Ryanair announced today it would narrow its loss forecast for the year ended 31 March, as for the first time in two years passenger numbers topped pre-Covid levels.
The low-cost airline said it was expecting net losses to be between €350m and €400m, after previously guiding to be between €250m and €400m.
Just last week, Ryanair’s chief executive Michael O’Leary said losses would be near the middle of the forecast range. “We think we’ll be somewhere in the middle of that range,” he told journalists on Thursday.
The carrier said that last month 11.2 million people had flown aboard its planes, compared to 0.5 million last year and 10.9 million in March 2019. Load factor was around 87 per cent, in line with O’Leary’s forecasts.
As for the first time Ryanair carried more passengers than during pre-Covid times, full-year traffic rose to more than 97 million passengers – in line with previous forecasts but below the 2019 peak of 149 million.

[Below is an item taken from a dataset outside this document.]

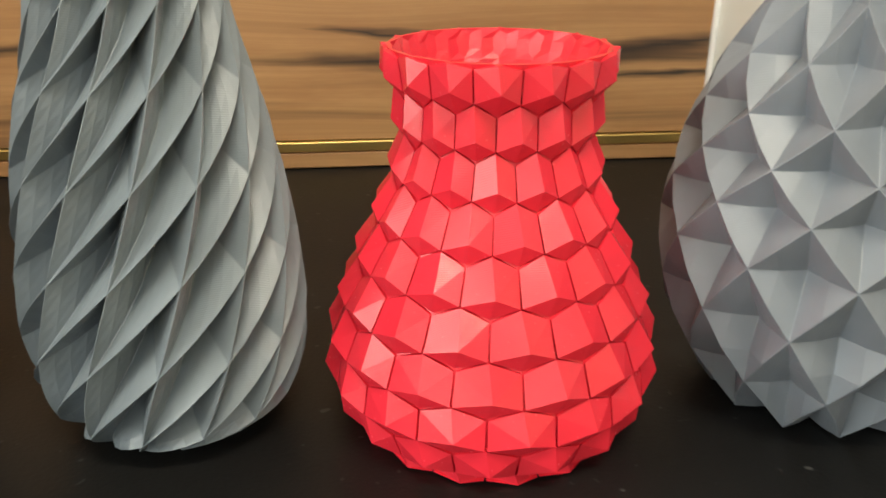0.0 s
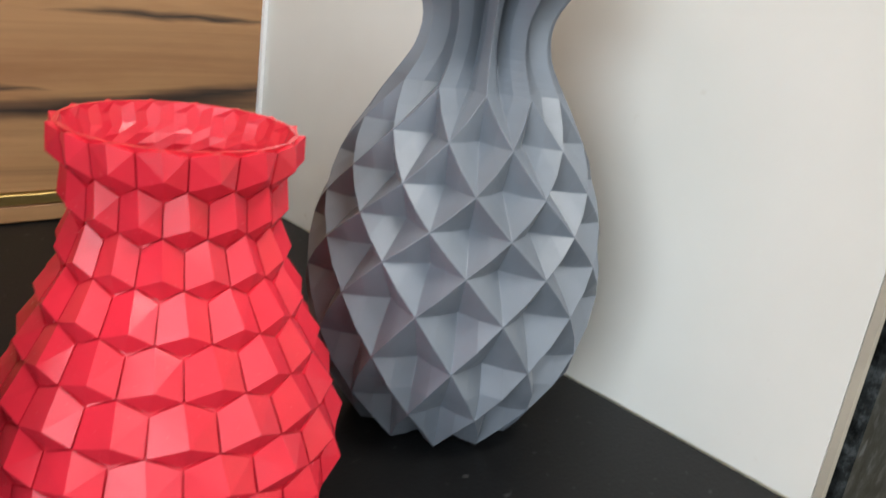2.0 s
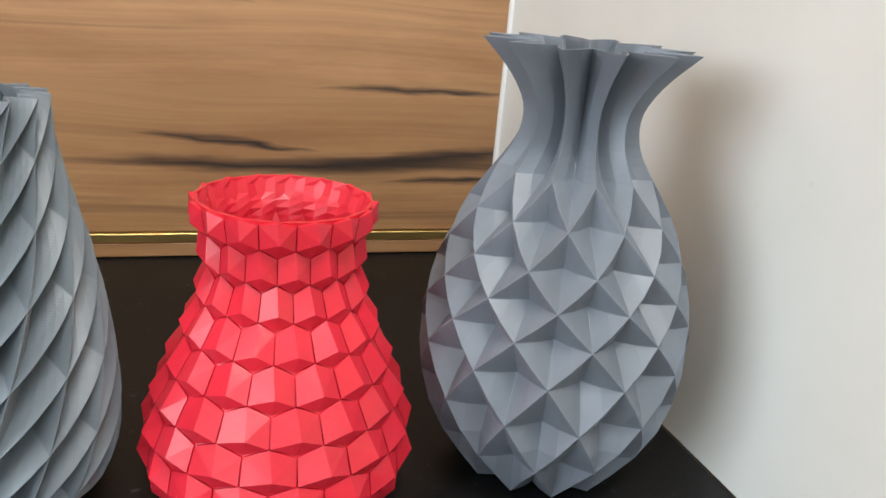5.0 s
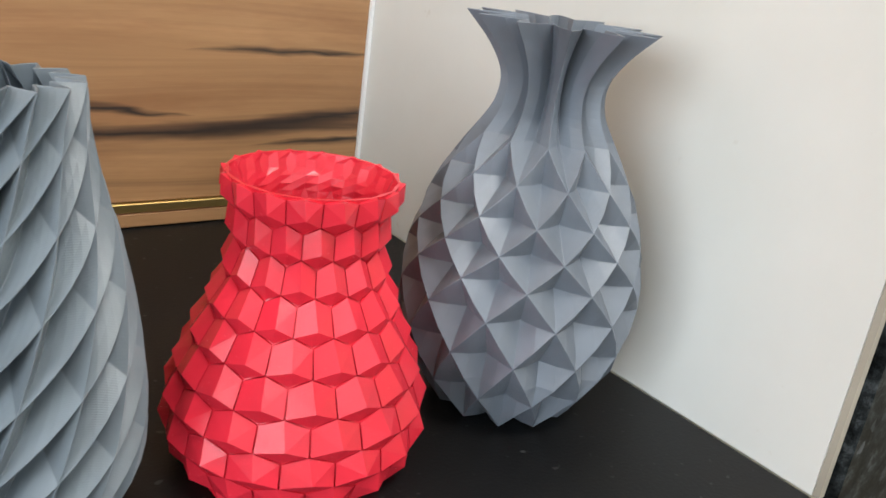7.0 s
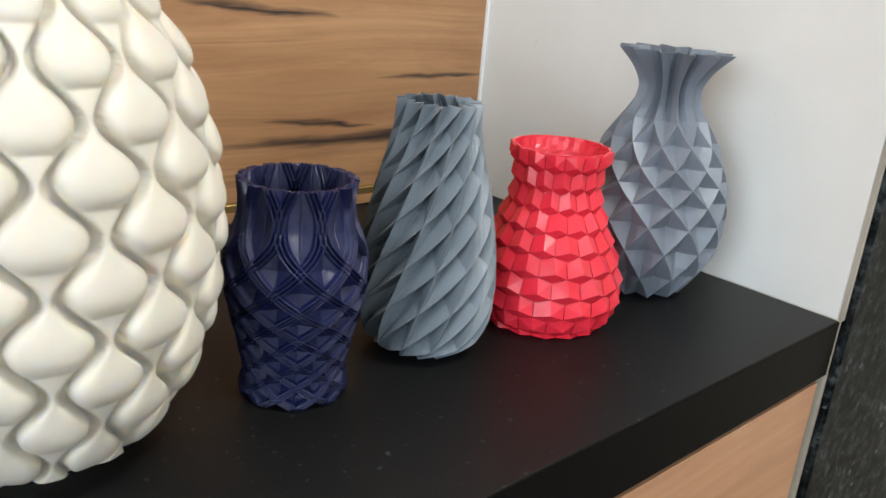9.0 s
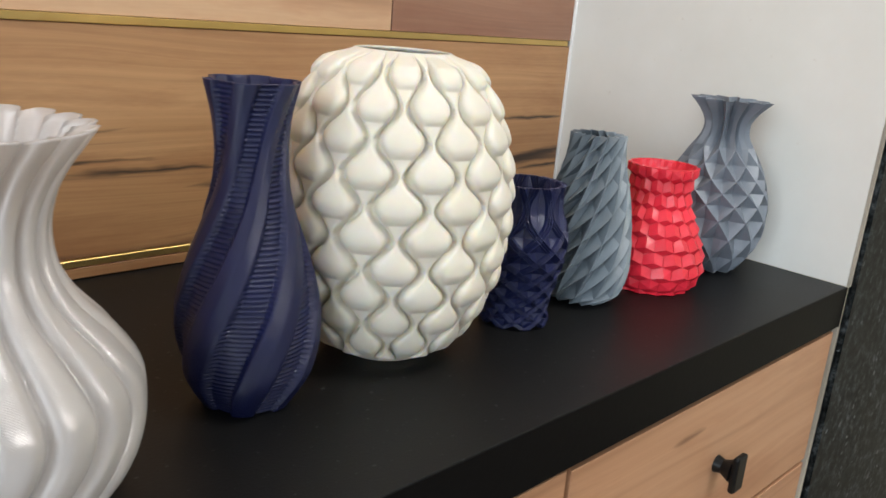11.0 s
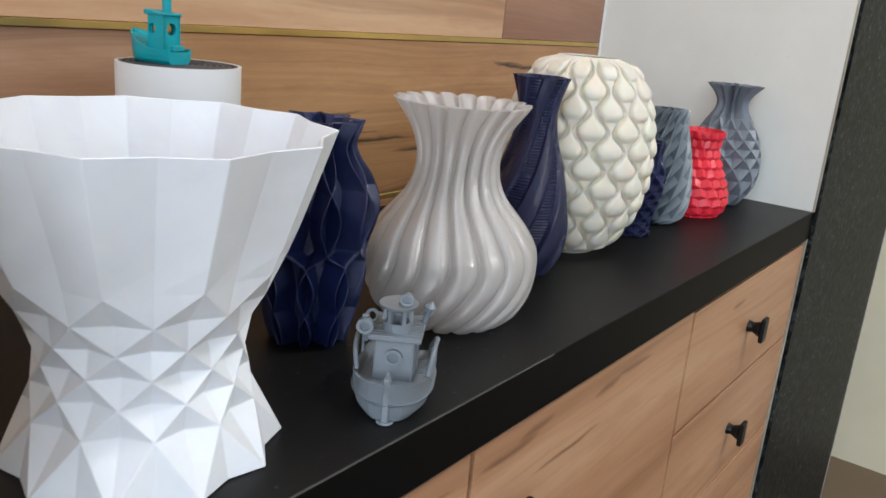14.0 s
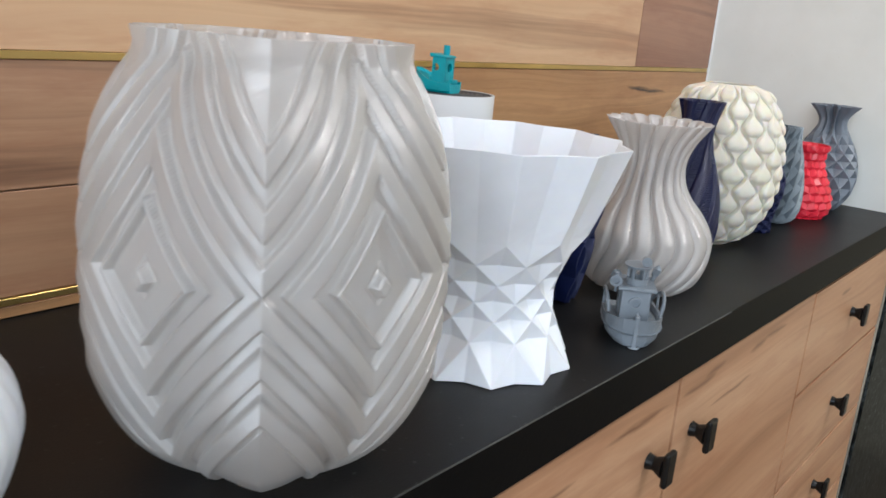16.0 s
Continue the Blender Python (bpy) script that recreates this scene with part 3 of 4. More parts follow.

Following the Russian invasion of Ukraine, Ryanair added it was increasing its fuel hedging to 80 per cent cover for 2023 – 65 per cent locked at $630 per metric tonne while 15 per cent capped at $775.
To protect itself against price fluctuations, the airline had previously hedged out 80 per cent of its need for the first half of FY23 and 70 per cent for the second half.
Despite the hedging out, Ryanair said in early March the impact on oil prices would cost an additional €50m, which could put its recovery in doubt, City A.M. reported.
“We do have a 20 per cent [to be bought] and that will cost us probably another €50m over the next 12 months, which is not a huge amount but it certainly makes the post-Covid recovery much more difficult.”
Costs, the company said, are expected to remain robust for the whole of this year and whether the airline would report profits for the current financial year depended on traffic recovery and fares.
“There’s a chance but it all depends on pricing,” O’Leary said. “I mean, certainly our costs are reasonably robust for the next 12 months.”
Ryanair’s Euronext Dublin’s shares went down slightly, 0.78 per cent, to €13.43.